Entertaining, it is, if kinda dumb, and the Apocalypse connection is, simultaneously, inspired and derivative, exchanging Marlon Brando for a gorilla (at least the gorilla isn't babbling pretentiously). But, one quibbles at one's own risk when you face the fact that it's a movie about a flippin' giant monkey. One can't get too high-brow about this as the bar is so low. Instead, one should just be glad there's a spark of life in the thing—something you can't say about John Guillermin's 1976 version...or, most of them, for that matter. Previously, Kong movies were merely a showcase for technical FX advancements in the art of illusion. Now, in the CGI-verse, everything is on the same level pixelated playing field. We want more from our King. It will be interesting to see what they do with these things—a post-credit sequence promises a Godzilla/Kong mash-up (with hints of Mothra, Ghidrah (the three-headed monster), and Rodan). 

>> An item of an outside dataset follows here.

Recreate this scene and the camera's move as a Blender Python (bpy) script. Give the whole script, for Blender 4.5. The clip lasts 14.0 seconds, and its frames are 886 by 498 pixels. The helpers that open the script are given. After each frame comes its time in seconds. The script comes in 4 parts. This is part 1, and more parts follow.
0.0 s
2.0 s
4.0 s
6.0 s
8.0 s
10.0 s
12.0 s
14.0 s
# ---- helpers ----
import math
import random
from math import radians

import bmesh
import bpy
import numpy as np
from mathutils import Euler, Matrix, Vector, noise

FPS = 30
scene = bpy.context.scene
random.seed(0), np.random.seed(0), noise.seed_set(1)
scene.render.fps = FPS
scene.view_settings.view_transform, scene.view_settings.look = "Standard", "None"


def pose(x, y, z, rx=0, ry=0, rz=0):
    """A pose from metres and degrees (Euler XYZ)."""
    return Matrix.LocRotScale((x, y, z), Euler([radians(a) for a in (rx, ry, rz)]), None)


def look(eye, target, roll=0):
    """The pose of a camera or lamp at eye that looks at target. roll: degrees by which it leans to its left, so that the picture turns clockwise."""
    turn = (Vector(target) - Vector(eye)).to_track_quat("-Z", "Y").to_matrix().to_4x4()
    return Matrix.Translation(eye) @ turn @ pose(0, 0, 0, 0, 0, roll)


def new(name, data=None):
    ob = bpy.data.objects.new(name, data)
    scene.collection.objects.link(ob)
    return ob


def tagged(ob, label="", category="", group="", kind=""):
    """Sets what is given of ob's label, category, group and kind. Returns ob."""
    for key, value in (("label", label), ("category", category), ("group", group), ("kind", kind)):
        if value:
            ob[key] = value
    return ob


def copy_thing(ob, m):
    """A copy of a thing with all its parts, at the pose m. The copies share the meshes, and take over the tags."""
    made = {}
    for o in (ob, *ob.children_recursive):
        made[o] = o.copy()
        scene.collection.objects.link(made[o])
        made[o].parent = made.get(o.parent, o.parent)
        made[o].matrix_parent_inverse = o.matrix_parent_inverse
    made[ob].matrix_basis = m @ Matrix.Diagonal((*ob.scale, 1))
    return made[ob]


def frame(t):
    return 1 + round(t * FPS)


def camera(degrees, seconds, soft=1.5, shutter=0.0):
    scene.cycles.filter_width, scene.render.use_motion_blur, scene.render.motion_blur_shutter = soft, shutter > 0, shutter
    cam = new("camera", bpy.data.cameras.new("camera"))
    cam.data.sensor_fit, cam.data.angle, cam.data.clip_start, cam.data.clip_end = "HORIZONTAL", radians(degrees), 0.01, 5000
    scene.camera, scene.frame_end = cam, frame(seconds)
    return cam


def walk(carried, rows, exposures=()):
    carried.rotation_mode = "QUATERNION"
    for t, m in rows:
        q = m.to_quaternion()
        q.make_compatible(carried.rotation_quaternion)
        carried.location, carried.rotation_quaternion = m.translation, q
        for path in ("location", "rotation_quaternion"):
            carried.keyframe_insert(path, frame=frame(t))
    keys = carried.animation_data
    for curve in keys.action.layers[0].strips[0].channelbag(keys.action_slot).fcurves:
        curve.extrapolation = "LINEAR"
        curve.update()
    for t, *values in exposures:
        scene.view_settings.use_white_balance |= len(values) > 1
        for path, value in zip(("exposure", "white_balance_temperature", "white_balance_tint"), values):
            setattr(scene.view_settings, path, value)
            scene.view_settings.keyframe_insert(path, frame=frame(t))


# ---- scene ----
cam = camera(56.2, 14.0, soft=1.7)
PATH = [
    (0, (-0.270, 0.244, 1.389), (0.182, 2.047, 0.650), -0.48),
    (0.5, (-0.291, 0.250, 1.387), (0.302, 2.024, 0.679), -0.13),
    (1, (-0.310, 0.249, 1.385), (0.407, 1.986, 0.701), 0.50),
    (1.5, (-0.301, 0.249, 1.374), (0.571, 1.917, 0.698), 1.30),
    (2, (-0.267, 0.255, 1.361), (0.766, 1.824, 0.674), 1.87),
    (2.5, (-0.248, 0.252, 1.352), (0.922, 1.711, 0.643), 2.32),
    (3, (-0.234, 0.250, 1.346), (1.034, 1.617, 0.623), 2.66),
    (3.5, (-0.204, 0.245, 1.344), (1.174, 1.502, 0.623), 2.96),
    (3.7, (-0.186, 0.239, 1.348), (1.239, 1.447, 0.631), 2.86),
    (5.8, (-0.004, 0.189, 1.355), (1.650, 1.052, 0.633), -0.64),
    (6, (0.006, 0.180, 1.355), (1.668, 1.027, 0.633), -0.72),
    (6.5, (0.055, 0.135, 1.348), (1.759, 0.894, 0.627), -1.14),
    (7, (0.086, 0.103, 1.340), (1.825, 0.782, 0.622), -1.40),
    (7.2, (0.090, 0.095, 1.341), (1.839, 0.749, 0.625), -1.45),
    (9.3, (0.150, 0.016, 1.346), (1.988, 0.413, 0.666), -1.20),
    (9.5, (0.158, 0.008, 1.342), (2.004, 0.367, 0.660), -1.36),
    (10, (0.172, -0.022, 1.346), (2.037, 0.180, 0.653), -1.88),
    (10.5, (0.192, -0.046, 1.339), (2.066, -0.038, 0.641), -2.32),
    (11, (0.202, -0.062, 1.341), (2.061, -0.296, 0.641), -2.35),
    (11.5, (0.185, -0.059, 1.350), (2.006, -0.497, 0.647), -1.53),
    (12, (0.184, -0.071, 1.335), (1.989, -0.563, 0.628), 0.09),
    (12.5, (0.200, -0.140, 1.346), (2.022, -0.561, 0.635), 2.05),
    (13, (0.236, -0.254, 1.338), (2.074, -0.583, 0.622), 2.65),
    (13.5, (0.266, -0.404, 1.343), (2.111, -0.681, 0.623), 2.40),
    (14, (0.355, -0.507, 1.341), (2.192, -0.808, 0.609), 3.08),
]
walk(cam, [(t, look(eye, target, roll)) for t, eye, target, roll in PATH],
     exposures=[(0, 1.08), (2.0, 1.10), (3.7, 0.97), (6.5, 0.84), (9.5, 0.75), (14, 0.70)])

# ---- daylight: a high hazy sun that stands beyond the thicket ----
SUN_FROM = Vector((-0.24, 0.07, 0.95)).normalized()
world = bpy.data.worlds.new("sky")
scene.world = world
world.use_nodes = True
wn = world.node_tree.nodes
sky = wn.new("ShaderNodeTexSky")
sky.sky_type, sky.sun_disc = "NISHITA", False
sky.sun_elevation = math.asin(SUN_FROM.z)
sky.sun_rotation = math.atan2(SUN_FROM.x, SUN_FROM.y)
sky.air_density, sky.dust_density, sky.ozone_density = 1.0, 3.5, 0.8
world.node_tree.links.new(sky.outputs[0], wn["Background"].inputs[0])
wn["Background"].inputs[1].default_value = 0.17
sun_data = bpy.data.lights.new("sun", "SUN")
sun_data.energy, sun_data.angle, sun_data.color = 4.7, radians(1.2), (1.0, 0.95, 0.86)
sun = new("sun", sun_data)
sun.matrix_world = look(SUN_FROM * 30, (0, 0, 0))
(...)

Thank God(zilla) they're not taking these things too seriously. That means I don't, either. Pass the banana-flavored popcorn.
"This is the end...."
* "Conrad" refers back to author Joseph Conrad, who wrote "Heart of Darkness" on which Apocalypse Now is based. Another character is named "Marlow" after the story's protagonist.
The producers promise a sequel of King Kong v. Godzilla.